Workshop organized by Ruth Ezra, NOMIS Fellow and eikones, University of Basel

The history of transparency can be summed up as a progression in materials from the mined to the man-made: by the early modern period, rock crystal and alabaster — celebrated in the ancient and medieval worlds for their vitreousness and translucency — could no longer compete with the increasingly reliable clarity of factory-produced flint glass, which would in turn cede its primacy as see-through matter to that of manufactured plastics, made fully synthetic by 1907. Tracing but also challenging such a narrative of technological change and obsolescence, this workshop investigates the possibilities and limitations of transparency in all its material instantiations, and from perspectives both transhistorical and theoretical. Case studies include gauze, celluloid, varnish, openwork caskets, optical lenses, polaroid film, mordants, and witch balls. Taking these examples as starting points for wide-ranging discussion, we will think together about how the physical properties of a clear substrate, glaze, or surface might prompt reflection on concepts such as in/visibility, opacity, transcendency, distortion, obstinancy (Eigensinn), racialization, disclosure, and access.
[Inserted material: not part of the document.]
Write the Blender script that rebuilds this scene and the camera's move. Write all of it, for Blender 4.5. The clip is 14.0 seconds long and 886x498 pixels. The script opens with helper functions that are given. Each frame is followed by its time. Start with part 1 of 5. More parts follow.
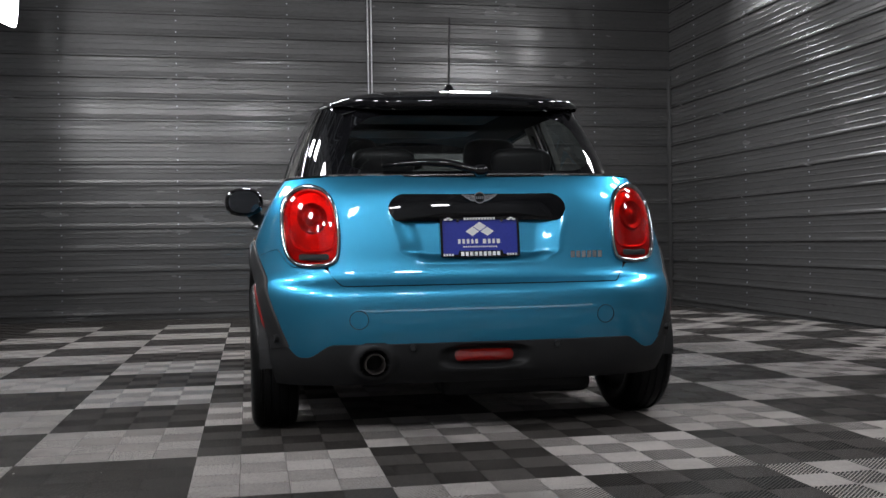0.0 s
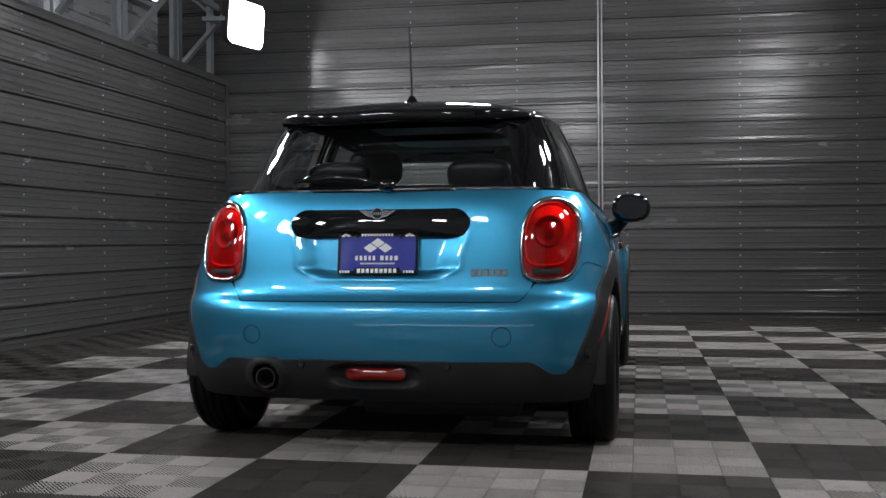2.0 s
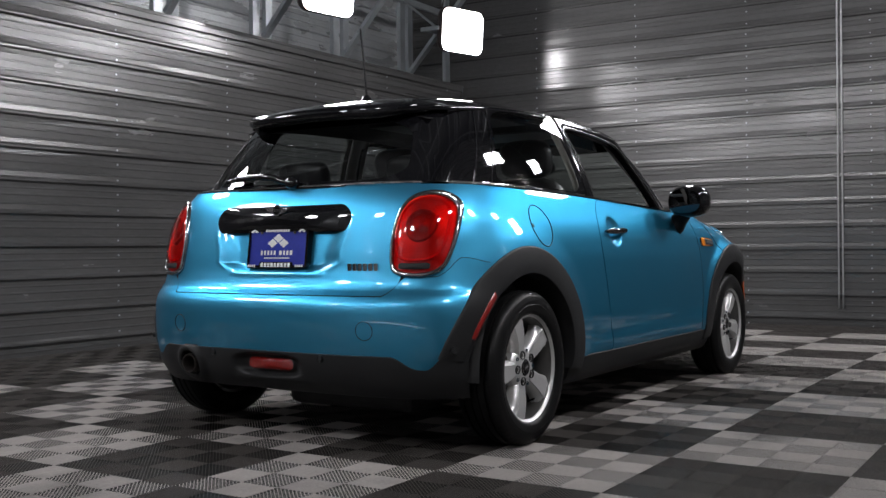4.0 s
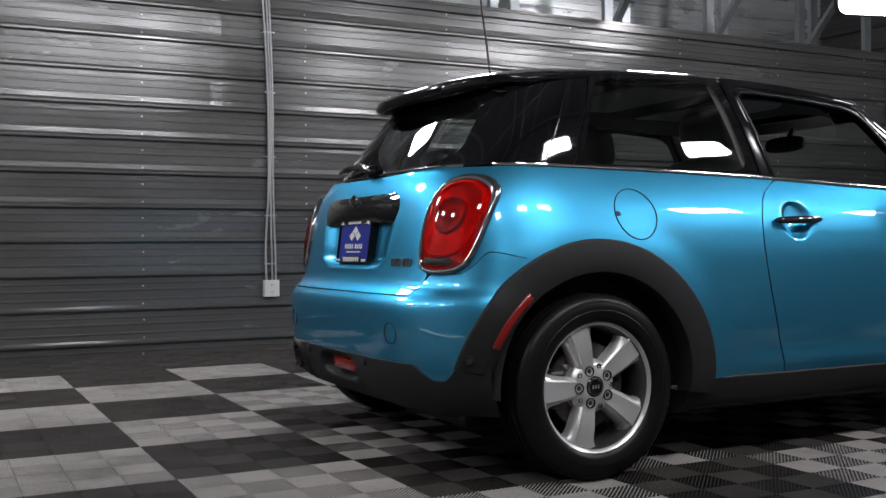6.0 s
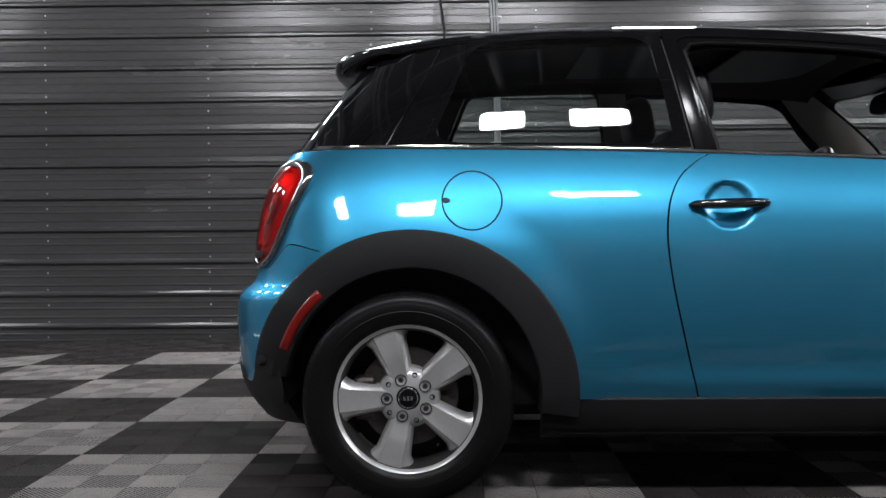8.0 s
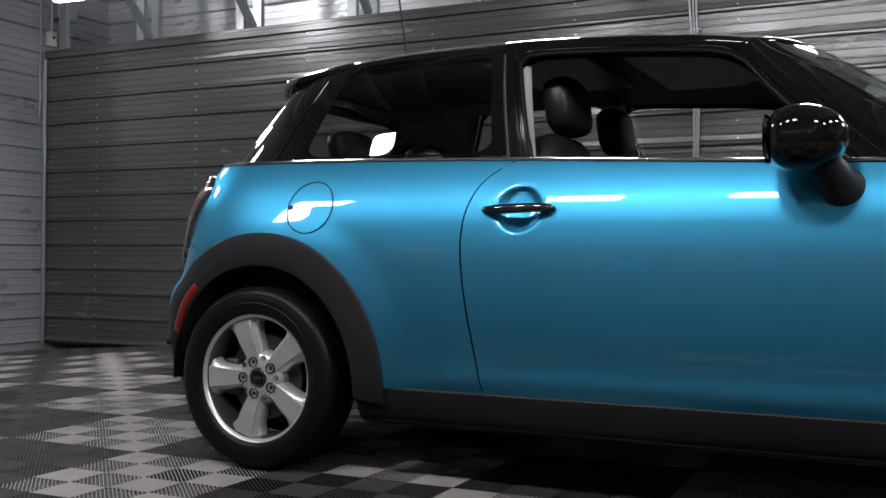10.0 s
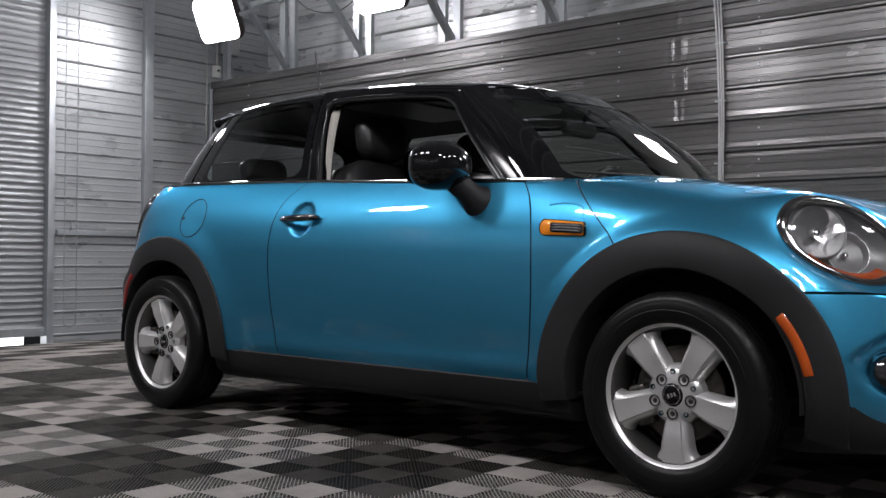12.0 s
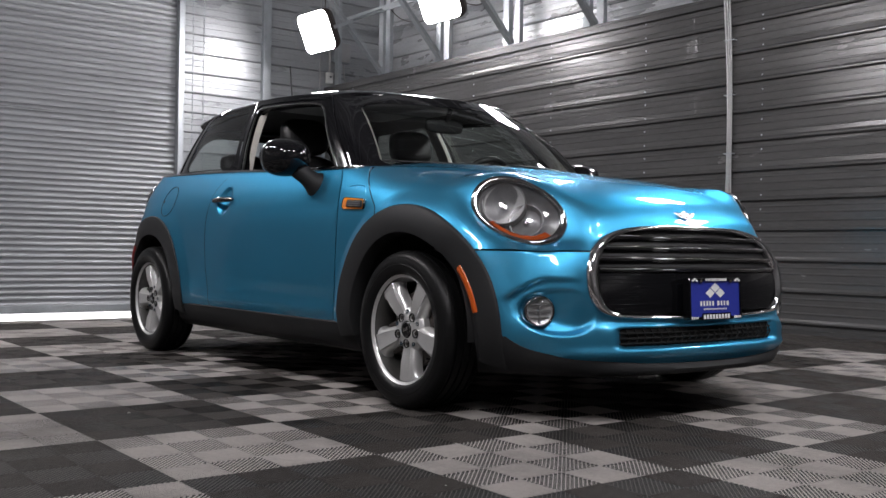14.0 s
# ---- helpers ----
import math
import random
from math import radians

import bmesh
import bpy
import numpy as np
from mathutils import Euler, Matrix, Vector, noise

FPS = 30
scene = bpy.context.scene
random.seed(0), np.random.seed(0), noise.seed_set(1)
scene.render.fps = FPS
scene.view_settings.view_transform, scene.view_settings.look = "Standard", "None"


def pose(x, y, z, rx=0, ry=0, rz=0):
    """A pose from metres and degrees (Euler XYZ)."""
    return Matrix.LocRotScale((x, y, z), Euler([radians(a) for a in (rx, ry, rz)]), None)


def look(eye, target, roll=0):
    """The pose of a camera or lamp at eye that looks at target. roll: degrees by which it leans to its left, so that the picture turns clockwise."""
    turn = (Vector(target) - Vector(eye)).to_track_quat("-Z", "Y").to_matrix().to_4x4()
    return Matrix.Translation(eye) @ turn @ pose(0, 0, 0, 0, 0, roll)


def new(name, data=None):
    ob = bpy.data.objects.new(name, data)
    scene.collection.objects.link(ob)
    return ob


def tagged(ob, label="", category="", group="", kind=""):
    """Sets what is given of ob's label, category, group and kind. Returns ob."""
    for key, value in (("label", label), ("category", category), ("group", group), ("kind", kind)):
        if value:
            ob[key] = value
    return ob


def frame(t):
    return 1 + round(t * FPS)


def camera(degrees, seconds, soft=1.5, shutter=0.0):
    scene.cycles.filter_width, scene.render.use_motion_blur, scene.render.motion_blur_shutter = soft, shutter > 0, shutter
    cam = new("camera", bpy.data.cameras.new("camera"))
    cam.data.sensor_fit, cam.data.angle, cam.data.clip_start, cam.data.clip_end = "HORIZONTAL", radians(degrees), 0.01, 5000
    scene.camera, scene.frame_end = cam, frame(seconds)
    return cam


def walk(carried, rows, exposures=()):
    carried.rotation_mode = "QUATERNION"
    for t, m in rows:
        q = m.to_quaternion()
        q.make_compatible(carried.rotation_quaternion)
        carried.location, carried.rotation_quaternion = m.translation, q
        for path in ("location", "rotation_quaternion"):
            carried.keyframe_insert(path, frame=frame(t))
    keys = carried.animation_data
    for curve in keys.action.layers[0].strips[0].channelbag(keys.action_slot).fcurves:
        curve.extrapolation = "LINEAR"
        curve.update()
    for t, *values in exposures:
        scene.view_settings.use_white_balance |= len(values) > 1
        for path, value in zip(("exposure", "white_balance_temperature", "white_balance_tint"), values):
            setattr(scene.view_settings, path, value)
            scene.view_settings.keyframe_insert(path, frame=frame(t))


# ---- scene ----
cam = camera(47.38, 14.0)
PATH = [
    (0, (-4.228, 0.840, 0.746), (-2.262, 0.474, 0.731), -0.84),
    (0.5, (-4.254, 0.404, 0.763), (-2.261, 0.233, 0.750), -0.15),
    (1, (-4.247, -0.062, 0.774), (-2.247, -0.038, 0.756), -0.48),
    (1.5, (-4.210, -0.518, 0.786), (-2.221, -0.303, 0.767), -0.36),
    (2, (-4.118, -0.977, 0.805), (-2.157, -0.583, 0.790), -0.37),
    (2.2, (-4.072, -1.182, 0.813), (-2.130, -0.707, 0.798), -0.19),
    (4.3, (-3.239, -2.863, 0.756), (-1.633, -1.672, 0.751), -0.57),
    (4.5, (-3.099, -2.974, 0.755), (-1.547, -1.714, 0.748), -0.53),
    (5, (-2.730, -3.203, 0.755), (-1.349, -1.756, 0.748), -0.49),
    (5.5, (-2.333, -3.359, 0.747), (-1.159, -1.740, 0.744), -0.41),
    (6, (-1.884, -3.448, 0.740), (-0.974, -1.667, 0.736), -0.43),
    (6.5, (-1.435, -3.533, 0.737), (-0.772, -1.646, 0.737), -0.52),
    (7, (-0.952, -3.594, 0.742), (-0.481, -1.651, 0.741), -0.37),
    (7.5, (-0.409, -3.643, 0.749), (-0.182, -1.655, 0.738), -0.26),
    (7.7, (-0.179, -3.636, 0.751), (-0.058, -1.639, 0.728), -0.30),
    (9.8, (1.744, -3.498, 0.684), (0.933, -1.670, 0.697), 0.07),
    (10, (1.943, -3.505, 0.685), (1.073, -1.704, 0.703), 0.37),
    (10.5, (2.447, -3.485, 0.683), (1.436, -1.760, 0.695), 0.09),
    (11, (2.923, -3.471, 0.682), (1.790, -1.823, 0.697), 0.45),
    (11.5, (3.392, -3.461, 0.685), (2.173, -1.875, 0.700), 0.49),
    (12, (3.859, -3.435, 0.682), (2.556, -1.917, 0.698), 0.50),
    (12.5, (4.359, -3.421, 0.660), (2.982, -1.971, 0.677), 0.64),
    (13, (4.826, -3.351, 0.631), (3.386, -1.963, 0.648), 0.82),
    (13.5, (5.225, -3.220, 0.602), (3.711, -1.913, 0.610), 0.80),
    (14, (5.558, -3.018, 0.590), (3.971, -1.801, 0.594), 0.87),
]
walk(cam, [(t, look(eye, target, roll)) for t, eye, target, roll in PATH],
     exposures=((0, 0.11, 6550, 12), (2.2, 0.11, 6550, 12), (5, 0.16, 6600, 14), (7.5, 0.08, 6450, 11), (10, 0.09, 6550, 13), (14, 0.27, 6700, 16)))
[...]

Scheduled to coincide with the release of two important new books on transparency, The Varnish and the Glaze: Painting Splendor with Oil, 1100-1500 (Chicago, 2023), by Marjolijn Bol, and Transparency: The Material History of an Idea (Yale, 2023), by Daniel Jütte, this workshop engages with current scholarship in the history of art, science, architecture, religion, museology, and conservation.